There were a lot of things that were fun to wear in the 80s: steel-toed hiking boots with big red laces, stretch lace finger-less gloves that went up to your elbow, earrings that hung down to your bodice ... I could go on and on, but most people wouldn't get it, at least not the younger set. Maybe they're the same folks who think this week's two fashion assassins actually looked good.
First there's Rihanna. She wore this to the Costume Institute Ball at the Met. She earned an honorable mention next to Madonna's $8,000 court jester ensemble, but it was a very close second. Girlfriend needs to stick to the bondage wear and leave the super-puffy sleeves to the twiggy girls. All that extra fabric just draws the eye to all that extra forehead she's got above the eyebrows. It's all too Flock of Seagulls for the average person.

If that's not bad enough, I give you perennial bad dresser Rumer Willis, who must have forgotten to cover her doughy torso again. I wish someone would tell that girl that baring her spud buds will not make people forget her potato head.

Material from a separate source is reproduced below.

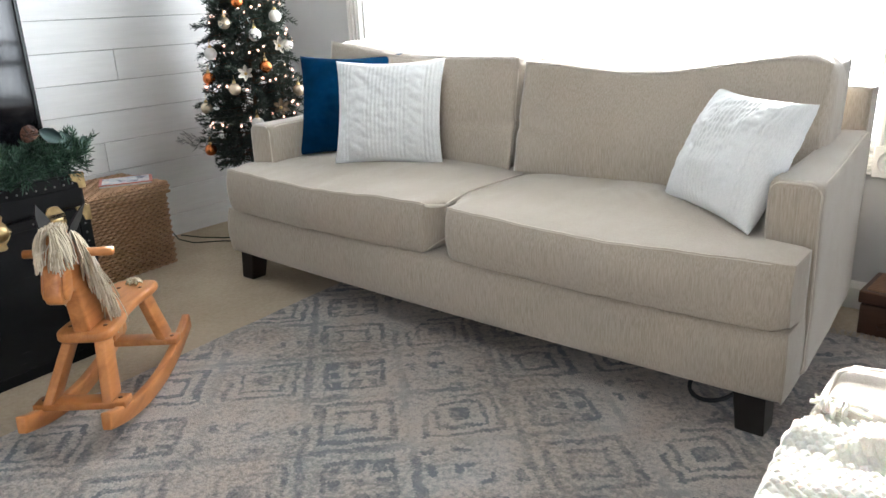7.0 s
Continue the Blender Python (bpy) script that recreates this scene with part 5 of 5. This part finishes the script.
for k in range(90):
    a = rng.uniform(0, 6.28)
    p = Vector((0.17 * math.cos(a), -0.01, 0.19 * math.sin(a)))
    soup.sprig(p, Vector((-math.sin(a) + rng.uniform(-0.6, 0.6), rng.uniform(-0.7, 0.0), math.cos(a) + rng.uniform(-0.6, 0.6))), 0.07, 18, 0.03, 0.003, rng, droop=0)
soup.part("needles", NEEDLE, wreath, "", "stuff")
part("ring", tube([(0.17 * math.cos(i * 0.3142), 0.0, 0.19 * math.sin(i * 0.3142)) for i in range(20)], 0.008, 6, True), TWIG, wreath)

DINING = two_scale("dark_dining_wood", (0.03, 0.016, 0.010), (0.06, 0.033, 0.02), 0.4, (14.0, 60.0, 60.0), 6.0)
dt = thing("dining_table", "dark wooden dining table before the far windows", "table", pose(5.25, 0.95, 0))
part("tabletop", lathe([(0, 0.72), (0.46, 0.72), (0.47, 0.735), (0.46, 0.75), (0, 0.75)], 40), DINING, dt)
part("pedestal", lathe([(0.20, 0), (0.19, 0.03), (0.06, 0.08), (0.05, 0.40), (0.09, 0.60), (0.05, 0.72)], 24), DINING, dt)


def dining_chair(m):
    c = thing("dining_chair", "dark spindle-back wooden dining chair", "chair", m, "dining chairs")
    part("seat", soft_box((-0.21, -0.20, 0.43), (0.21, 0.20, 0.465), 0.014, 0.05), DINING, c)
    for x in (-0.17, 0.17):
        for y in (-0.16, 0.16):
            part("leg", tube([(x, y, 0.435), (x * 1.2, y * 1.2, 0.0)], 0.016, 8), DINING, c)
    part("stretcher", tube([(-0.19, 0.0, 0.2), (0.19, 0.0, 0.2)], 0.010, 8), DINING, c)
    for i in range(6):
        x = -0.16 + 0.064 * i
        part("spindle", tube([(x, 0.175, 0.46), (x * 1.12, 0.24, 0.92)], 0.008, 8), DINING, c)
    part("top_rail", tube([(-0.20, 0.235, 0.91), (-0.1, 0.25, 0.935), (0.1, 0.25, 0.935), (0.20, 0.235, 0.91)], 0.018, 8), DINING, c)
    return c


ch = dining_chair(pose(4.65, 0.75, 0, 0, 0, 80))
copy_thing(ch, pose(5.15, 1.62, 0, 0, 0, -10))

I won't even begin to talk about pairing that with those shorts - yes, technically they match, but that's about it.

To recap, some things are better off dead. Reliving the 80s by strolling through a boutique or department store is just unsettling. Watching allegedly stylish young women just rehashing that which wasn't so hot back then is even worse. I think I'll stick to my 90s wardrobe. It's safer.